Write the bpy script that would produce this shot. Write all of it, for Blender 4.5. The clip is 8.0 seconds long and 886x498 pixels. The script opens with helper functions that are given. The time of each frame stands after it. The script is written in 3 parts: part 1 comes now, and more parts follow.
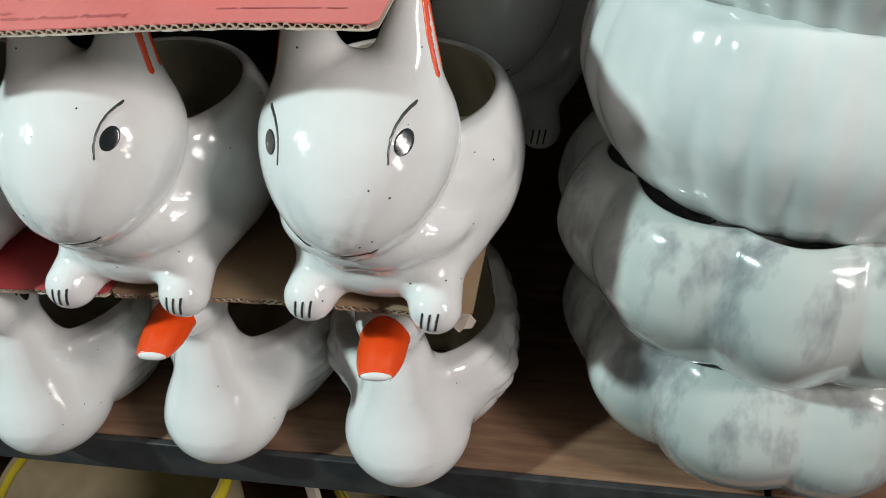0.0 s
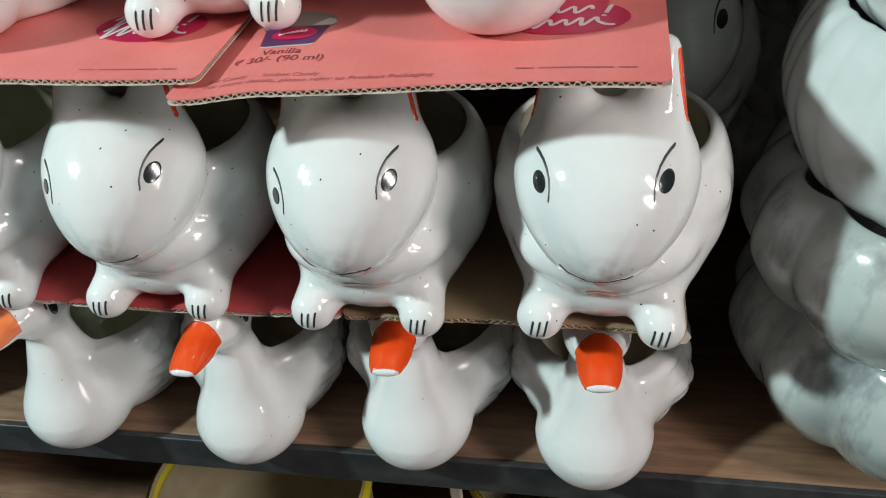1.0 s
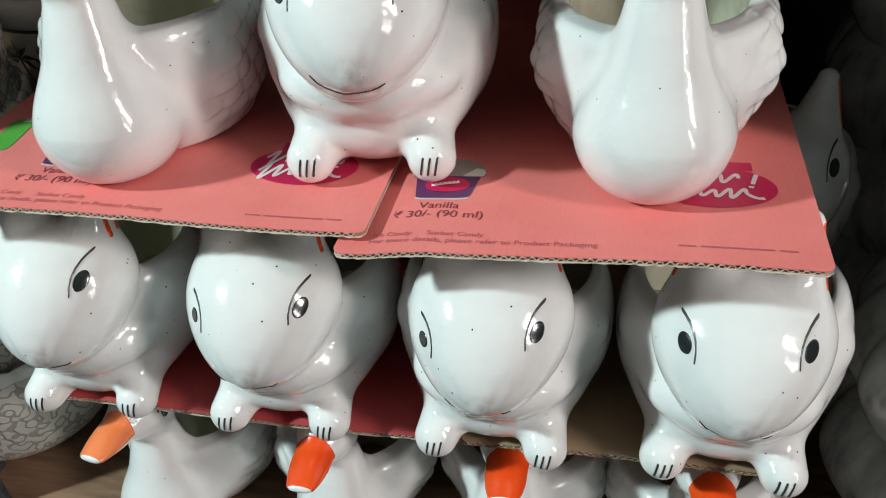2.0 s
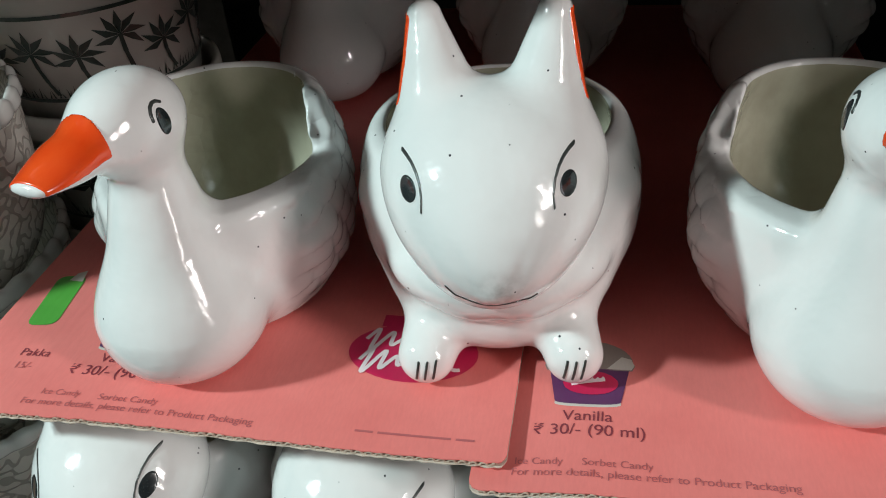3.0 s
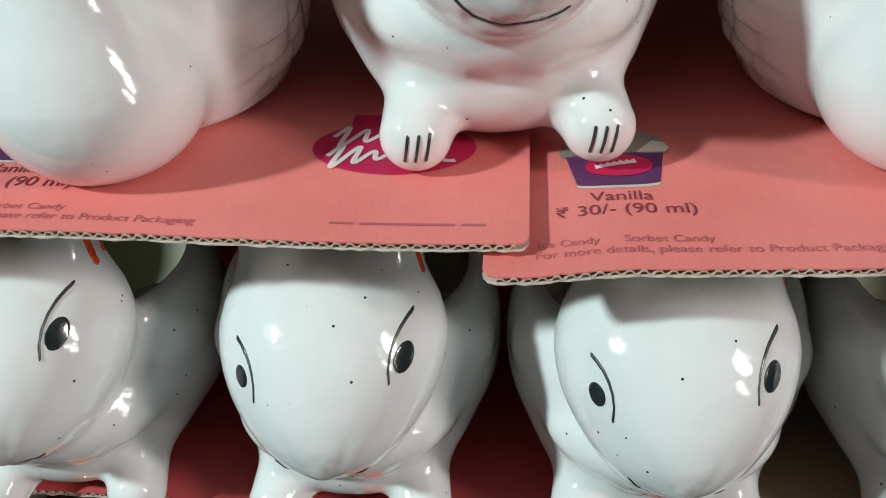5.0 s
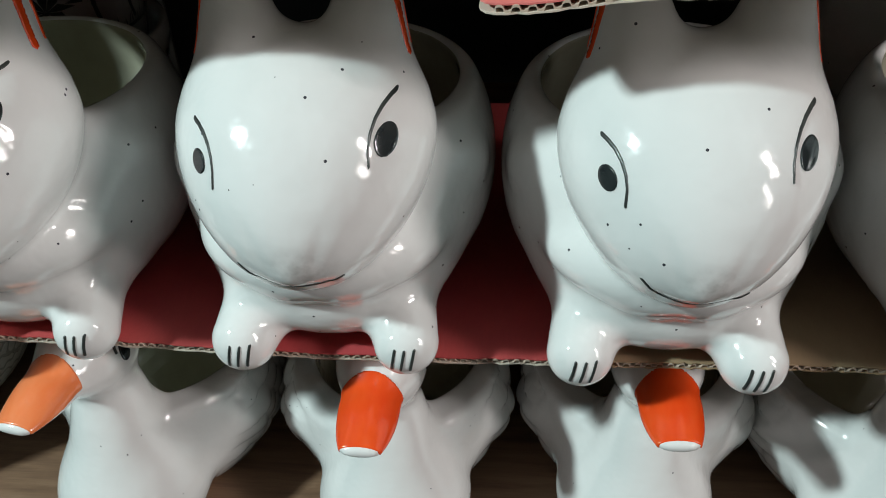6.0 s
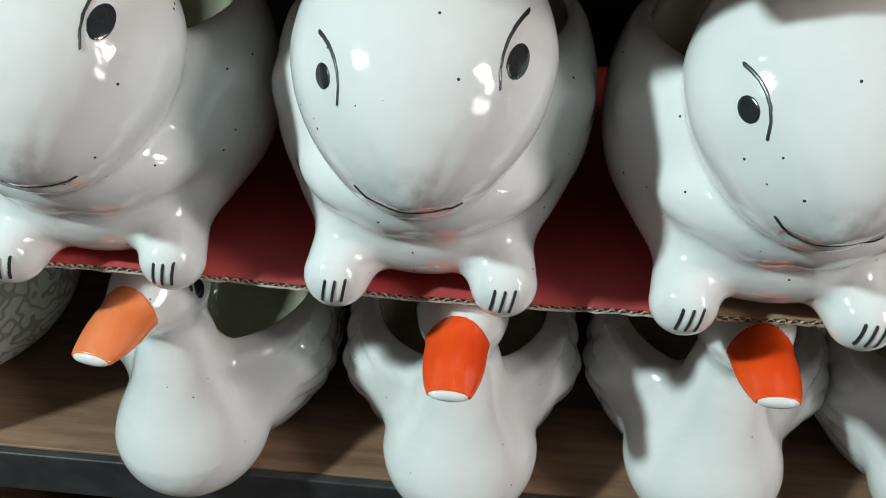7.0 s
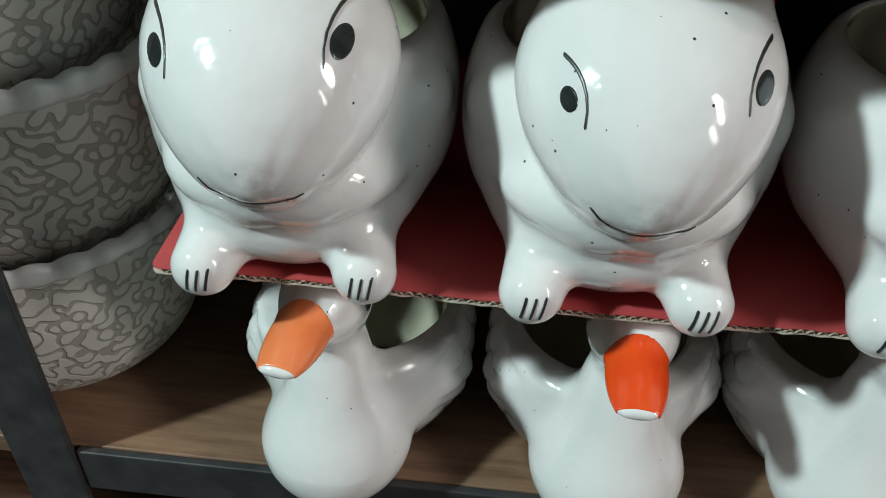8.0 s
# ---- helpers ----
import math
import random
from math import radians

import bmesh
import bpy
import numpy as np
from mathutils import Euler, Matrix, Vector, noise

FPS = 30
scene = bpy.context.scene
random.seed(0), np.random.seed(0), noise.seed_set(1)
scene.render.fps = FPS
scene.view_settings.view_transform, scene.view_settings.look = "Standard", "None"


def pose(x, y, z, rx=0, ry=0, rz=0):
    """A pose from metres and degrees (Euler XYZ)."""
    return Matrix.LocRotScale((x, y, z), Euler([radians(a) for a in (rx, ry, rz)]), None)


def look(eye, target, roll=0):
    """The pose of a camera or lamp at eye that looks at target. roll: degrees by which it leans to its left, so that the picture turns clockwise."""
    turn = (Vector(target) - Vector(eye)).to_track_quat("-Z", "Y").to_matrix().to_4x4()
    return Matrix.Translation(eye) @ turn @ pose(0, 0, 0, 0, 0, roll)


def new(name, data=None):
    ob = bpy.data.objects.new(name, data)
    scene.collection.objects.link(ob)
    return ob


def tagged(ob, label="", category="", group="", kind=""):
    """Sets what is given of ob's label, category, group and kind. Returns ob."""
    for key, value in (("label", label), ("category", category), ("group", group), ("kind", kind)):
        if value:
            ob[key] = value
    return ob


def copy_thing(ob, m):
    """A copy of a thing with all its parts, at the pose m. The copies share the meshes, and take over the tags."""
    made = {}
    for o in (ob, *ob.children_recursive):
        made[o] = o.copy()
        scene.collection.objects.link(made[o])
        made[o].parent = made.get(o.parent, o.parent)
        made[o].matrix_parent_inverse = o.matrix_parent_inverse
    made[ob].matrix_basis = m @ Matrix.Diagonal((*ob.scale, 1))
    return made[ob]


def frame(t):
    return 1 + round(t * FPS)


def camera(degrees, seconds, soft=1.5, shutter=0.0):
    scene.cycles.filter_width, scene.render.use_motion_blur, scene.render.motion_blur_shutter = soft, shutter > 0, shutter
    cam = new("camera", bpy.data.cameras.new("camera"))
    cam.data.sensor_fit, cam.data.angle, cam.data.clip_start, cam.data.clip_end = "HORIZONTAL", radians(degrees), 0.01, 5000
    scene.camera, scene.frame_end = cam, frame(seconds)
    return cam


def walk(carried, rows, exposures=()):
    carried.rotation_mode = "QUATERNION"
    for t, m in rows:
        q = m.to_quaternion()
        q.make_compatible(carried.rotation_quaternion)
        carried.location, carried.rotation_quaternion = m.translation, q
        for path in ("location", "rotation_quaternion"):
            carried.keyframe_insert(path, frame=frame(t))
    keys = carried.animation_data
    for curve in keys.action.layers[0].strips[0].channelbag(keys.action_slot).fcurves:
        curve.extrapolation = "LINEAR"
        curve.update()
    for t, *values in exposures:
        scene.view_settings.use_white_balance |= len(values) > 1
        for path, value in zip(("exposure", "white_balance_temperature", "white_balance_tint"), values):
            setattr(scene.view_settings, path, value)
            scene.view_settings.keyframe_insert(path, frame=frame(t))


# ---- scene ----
cam = camera(56.2, 8.0, 1.0)
METRES, EYE, TILT, LEAN, TURN = 0.85, 0.506, -38.753, 4.404, 9.668
ROWS = [
    (0.0, 0.0, 0.0, 0.0, 0.0, 0.0, 0.0),
    (0.5, -0.0852, -0.0303, 0.0148, 0.64, 0.28, 0.73),
    (1.0, -0.1538, -0.0588, 0.0151, 0.89, 0.42, 0.87),
    (2.5, -0.3117, -0.0794, 0.1413, 0.7, 3.52, -2.21),
    (3.0, -0.3489, 0.0019, 0.2256, 0.39, 2.71, -0.46),
    (3.5, -0.3538, 0.007, 0.245, -0.82, 2.49, 0.05),
    (4.0, -0.3803, 0.0232, 0.2171, -2.23, 2.33, 1.06),
    (5.5, -0.3796, 0.1538, 0.0649, -5.56, 2.14, 1.39),
    (6.0, -0.3822, 0.1684, 0.0219, -5.78, 1.12, 1.02),
    (6.5, -0.3996, 0.1729, -0.0029, -5.96, 0.97, -0.27),
    (7.0, -0.4368, 0.1863, -0.0073, -6.23, 0.79, -1.43),
    (7.5, -0.4839, 0.193, 0.0027, -6.36, 0.88, -1.88),
    (8.0, -0.5396, 0.1958, -0.0004, -6.15, 0.68, -2.28),
]
walk(cam, [(t, pose(0, 0, EYE, TILT, LEAN, TURN) @ pose(METRES * x, METRES * y, METRES * z, 90 + pitch, roll, yaw)) for t, x, y, z, yaw, pitch, roll in ROWS],
     [(0.0, 0.15), (1.0, 0.13), (2.5, 0.17), (3.0, -0.03), (3.5, -0.07), (4.0, -0.02), (5.5, 0.0), (6.0, -0.02), (6.5, 0.06), (7.0, 0.06), (7.5, -0.18), (8.0, -0.10)])

# ---------------------------------------------------------------- world and lamps
world = bpy.data.worlds.new("world")
scene.world = world
world.use_nodes = True
world.node_tree.nodes["Background"].inputs["Color"].default_value = (0.8, 0.9, 1.0, 1)
world.node_tree.nodes["Background"].inputs["Strength"].default_value = 0.004


def area_lamp(name, at, target, power, colour, sx, sy, roll=0):
    data = bpy.data.lights.new(name, "AREA")
    data.shape, data.size, data.size_y, data.energy, data.color = "RECTANGLE", sx, sy, power, colour
    ob = new(name, data)
    ob.matrix_world = look(at, target, roll)
    return ob


KEY = Vector((0.76, 0.37, -0.60)).normalized()
MID = Vector((-0.30, 0.36, 0.28))
area_lamp("key_lamp", MID - KEY * 2.6, MID, 64, (0.79, 1.0, 1.0), 0.14, 0.16)
# Two added lamps for right-hand highlights and fill; no opening is modelled there.
area_lamp("added_low_right_light", (1.90, -1.05, 0.95), (-0.3, 0.4, 0.25), 6, (1.0, 0.95, 0.92), 0.14, 0.7, 25)
area_lamp("added_right_light", (1.95, -0.80, 1.62), (-0.3, 0.4, 0.25), 42, (1.0, 0.94, 0.92), 0.16, 0.9, 15)

# ---------------------------------------------------------------- materials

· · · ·

**WHAT YOU HAVE TO DO:** Drop the images and repeat the data exactly.

**RESPONSE TO THIS TASK:**
Write the bpy script that would produce this shot. Write all of it, for Blender 4.5. The clip is 8.0 seconds long and 886x498 pixels. The script opens with helper functions that are given. The time of each frame stands after it. The script is written in 3 parts: part 1 comes now, and more parts follow.
0.0 s
1.0 s
2.0 s
3.0 s
5.0 s
6.0 s
7.0 s
8.0 s
# ---- helpers ----
import math
import random
from math import radians

import bmesh
import bpy
import numpy as np
from mathutils import Euler, Matrix, Vector, noise

FPS = 30
scene = bpy.context.scene
random.seed(0), np.random.seed(0), noise.seed_set(1)
scene.render.fps = FPS
scene.view_settings.view_transform, scene.view_settings.look = "Standard", "None"


def pose(x, y, z, rx=0, ry=0, rz=0):
    """A pose from metres and degrees (Euler XYZ)."""
    return Matrix.LocRotScale((x, y, z), Euler([radians(a) for a in (rx, ry, rz)]), None)


def look(eye, target, roll=0):
    """The pose of a camera or lamp at eye that looks at target. roll: degrees by which it leans to its left, so that the picture turns clockwise."""
    turn = (Vector(target) - Vector(eye)).to_track_quat("-Z", "Y").to_matrix().to_4x4()
    return Matrix.Translation(eye) @ turn @ pose(0, 0, 0, 0, 0, roll)


def new(name, data=None):
    ob = bpy.data.objects.new(name, data)
    scene.collection.objects.link(ob)
    return ob


def tagged(ob, label="", category="", group="", kind=""):
    """Sets what is given of ob's label, category, group and kind. Returns ob."""
    for key, value in (("label", label), ("category", category), ("group", group), ("kind", kind)):
        if value:
            ob[key] = value
    return ob


def copy_thing(ob, m):
    """A copy of a thing with all its parts, at the pose m. The copies share the meshes, and take over the tags."""
    made = {}
    for o in (ob, *ob.children_recursive):
        made[o] = o.copy()
        scene.collection.objects.link(made[o])
        made[o].parent = made.get(o.parent, o.parent)
        made[o].matrix_parent_inverse = o.matrix_parent_inverse
    made[ob].matrix_basis = m @ Matrix.Diagonal((*ob.scale, 1))
    return made[ob]


def frame(t):
    return 1 + round(t * FPS)


def camera(degrees, seconds, soft=1.5, shutter=0.0):
    scene.cycles.filter_width, scene.render.use_motion_blur, scene.render.motion_blur_shutter = soft, shutter > 0, shutter
    cam = new("camera", bpy.data.cameras.new("camera"))
    cam.data.sensor_fit, cam.data.angle, cam.data.clip_start, cam.data.clip_end = "HORIZONTAL", radians(degrees), 0.01, 5000
    scene.camera, scene.frame_end = cam, frame(seconds)
    return cam


def walk(carried, rows, exposures=()):
    carried.rotation_mode = "QUATERNION"
    for t, m in rows:
        q = m.to_quaternion()
        q.make_compatible(carried.rotation_quaternion)
        carried.location, carried.rotation_quaternion = m.translation, q
        for path in ("location", "rotation_quaternion"):
            carried.keyframe_insert(path, frame=frame(t))
    keys = carried.animation_data
    for curve in keys.action.layers[0].strips[0].channelbag(keys.action_slot).fcurves:
        curve.extrapolation = "LINEAR"
        curve.update()
    for t, *values in exposures:
        scene.view_settings.use_white_balance |= len(values) > 1
        for path, value in zip(("exposure", "white_balance_temperature", "white_balance_tint"), values):
            setattr(scene.view_settings, path, value)
            scene.view_settings.keyframe_insert(path, frame=frame(t))


# ---- scene ----
cam = camera(56.2, 8.0, 1.0)
METRES, EYE, TILT, LEAN, TURN = 0.85, 0.506, -38.753, 4.404, 9.668
ROWS = [
    (0.0, 0.0, 0.0, 0.0, 0.0, 0.0, 0.0),
    (0.5, -0.0852, -0.0303, 0.0148, 0.64, 0.28, 0.73),
    (1.0, -0.1538, -0.0588, 0.0151, 0.89, 0.42, 0.87),
    (2.5, -0.3117, -0.0794, 0.1413, 0.7, 3.52, -2.21),
    (3.0, -0.3489, 0.0019, 0.2256, 0.39, 2.71, -0.46),
    (3.5, -0.3538, 0.007, 0.245, -0.82, 2.49, 0.05),
    (4.0, -0.3803, 0.0232, 0.2171, -2.23, 2.33, 1.06),
    (5.5, -0.3796, 0.1538, 0.0649, -5.56, 2.14, 1.39),
    (6.0, -0.3822, 0.1684, 0.0219, -5.78, 1.12, 1.02),
    (6.5, -0.3996, 0.1729, -0.0029, -5.96, 0.97, -0.27),
    (7.0, -0.4368, 0.1863, -0.0073, -6.23, 0.79, -1.43),
    (7.5, -0.4839, 0.193, 0.0027, -6.36, 0.88, -1.88),
    (8.0, -0.5396, 0.1958, -0.0004, -6.15, 0.68, -2.28),
]
walk(cam, [(t, pose(0, 0, EYE, TILT, LEAN, TURN) @ pose(METRES * x, METRES * y, METRES * z, 90 + pitch, roll, yaw)) for t, x, y, z, yaw, pitch, roll in ROWS],
     [(0.0, 0.15), (1.0, 0.13), (2.5, 0.17), (3.0, -0.03), (3.5, -0.07), (4.0, -0.02), (5.5, 0.0), (6.0, -0.02), (6.5, 0.06), (7.0, 0.06), (7.5, -0.18), (8.0, -0.10)])

# ---------------------------------------------------------------- world and lamps
world = bpy.data.worlds.new("world")
scene.world = world
world.use_nodes = True
world.node_tree.nodes["Background"].inputs["Color"].default_value = (0.8, 0.9, 1.0, 1)
world.node_tree.nodes["Background"].inputs["Strength"].default_value = 0.004


def area_lamp(name, at, target, power, colour, sx, sy, roll=0):
    data = bpy.data.lights.new(name, "AREA")
    data.shape, data.size, data.size_y, data.energy, data.color = "RECTANGLE", sx, sy, power, colour
    ob = new(name, data)
    ob.matrix_world = look(at, target, roll)
    return ob


KEY = Vector((0.76, 0.37, -0.60)).normalized()
MID = Vector((-0.30, 0.36, 0.28))
area_lamp("key_lamp", MID - KEY * 2.6, MID, 64, (0.79, 1.0, 1.0), 0.14, 0.16)
# Two added lamps for right-hand highlights and fill; no opening is modelled there.
area_lamp("added_low_right_light", (1.90, -1.05, 0.95), (-0.3, 0.4, 0.25), 6, (1.0, 0.95, 0.92), 0.14, 0.7, 25)
area_lamp("added_right_light", (1.95, -0.80, 1.62), (-0.3, 0.4, 0.25), 42, (1.0, 0.94, 0.92), 0.16, 0.9, 15)

# ---------------------------------------------------------------- materials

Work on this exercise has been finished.